Given material >>
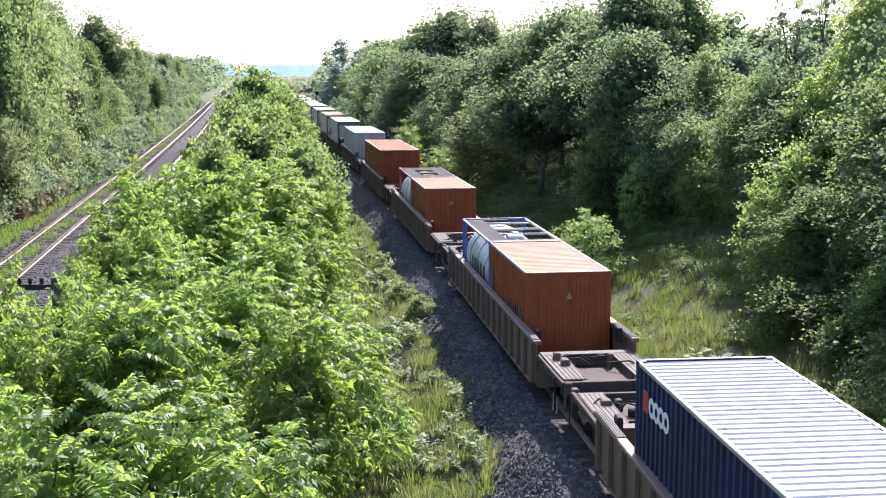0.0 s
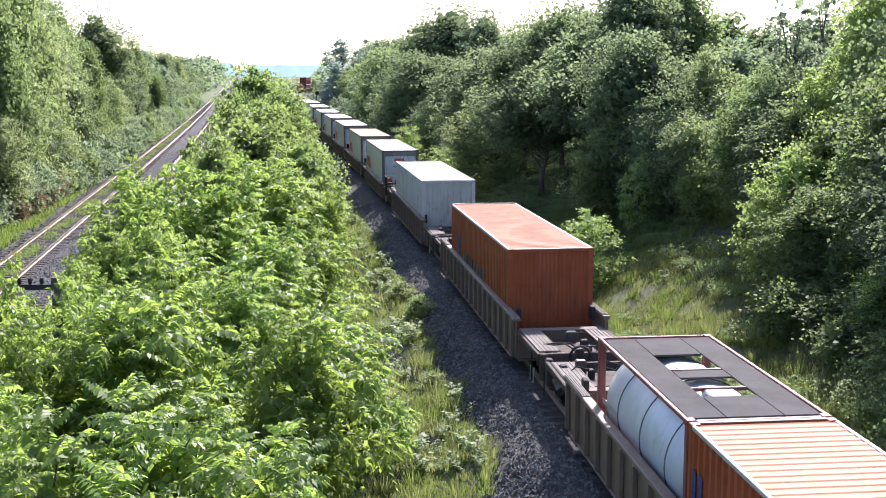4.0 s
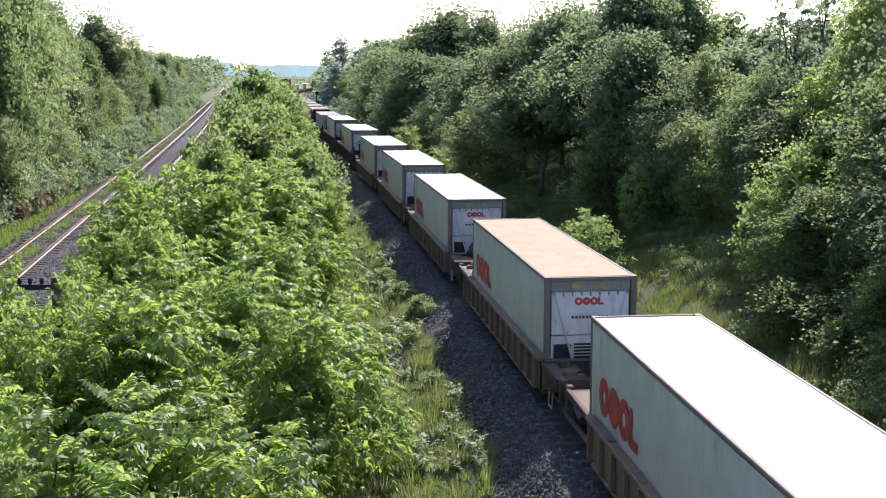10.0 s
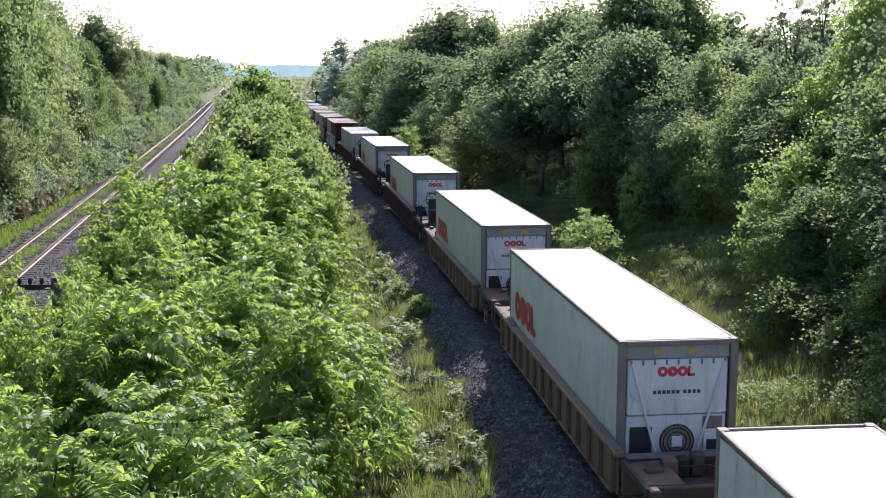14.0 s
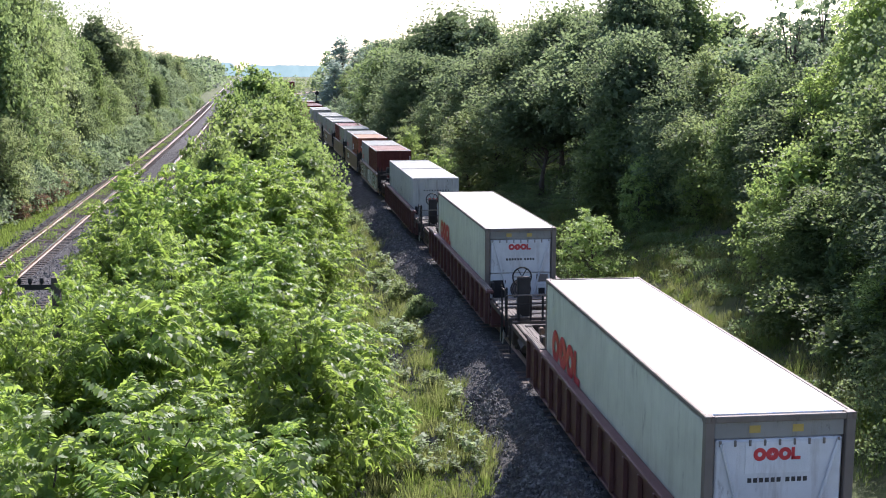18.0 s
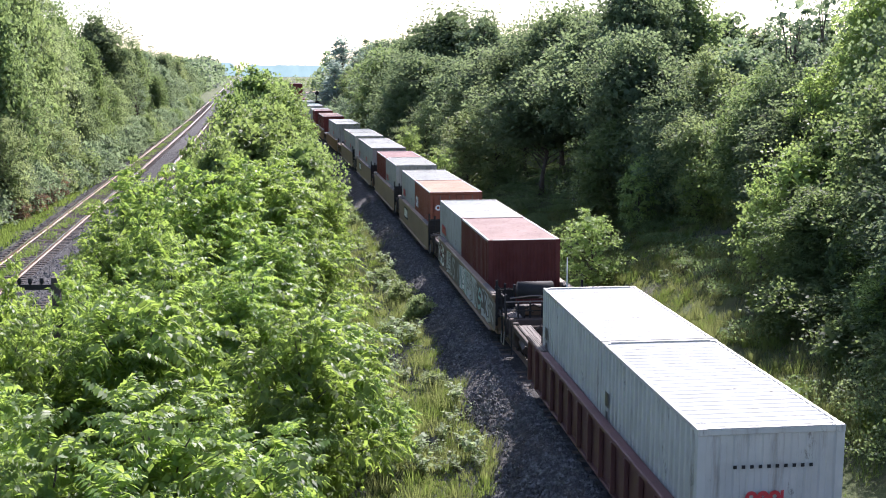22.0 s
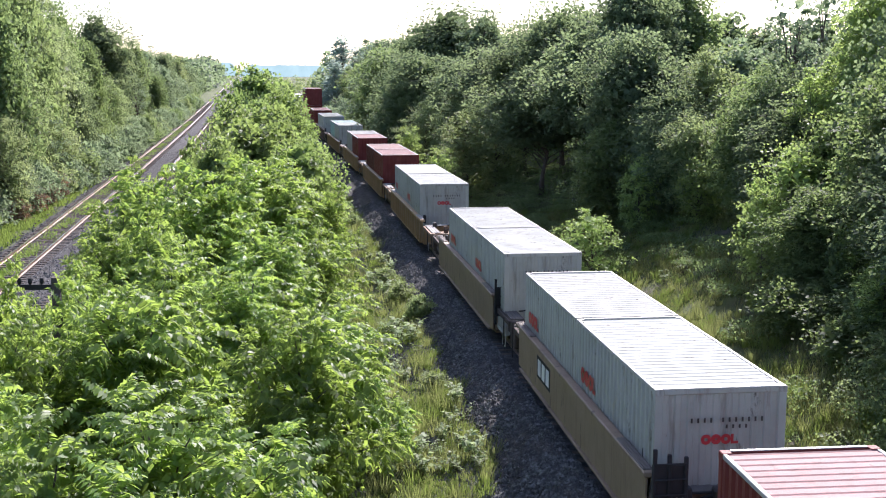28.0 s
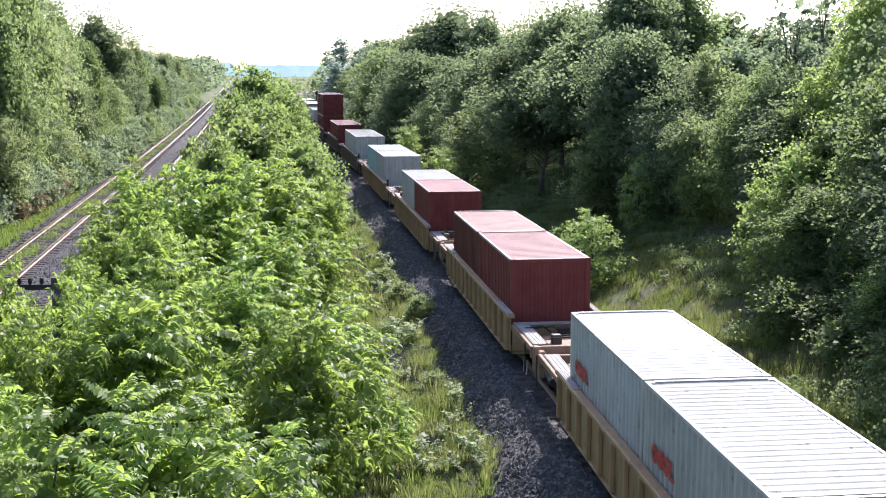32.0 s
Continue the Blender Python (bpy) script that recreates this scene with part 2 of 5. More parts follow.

Exercise aim >> Return the full material word for word. Do not include the pictures.

Complete output >>
0.0 s
4.0 s
10.0 s
14.0 s
18.0 s
22.0 s
28.0 s
32.0 s
Continue the Blender Python (bpy) script that recreates this scene with part 2 of 5. More parts follow.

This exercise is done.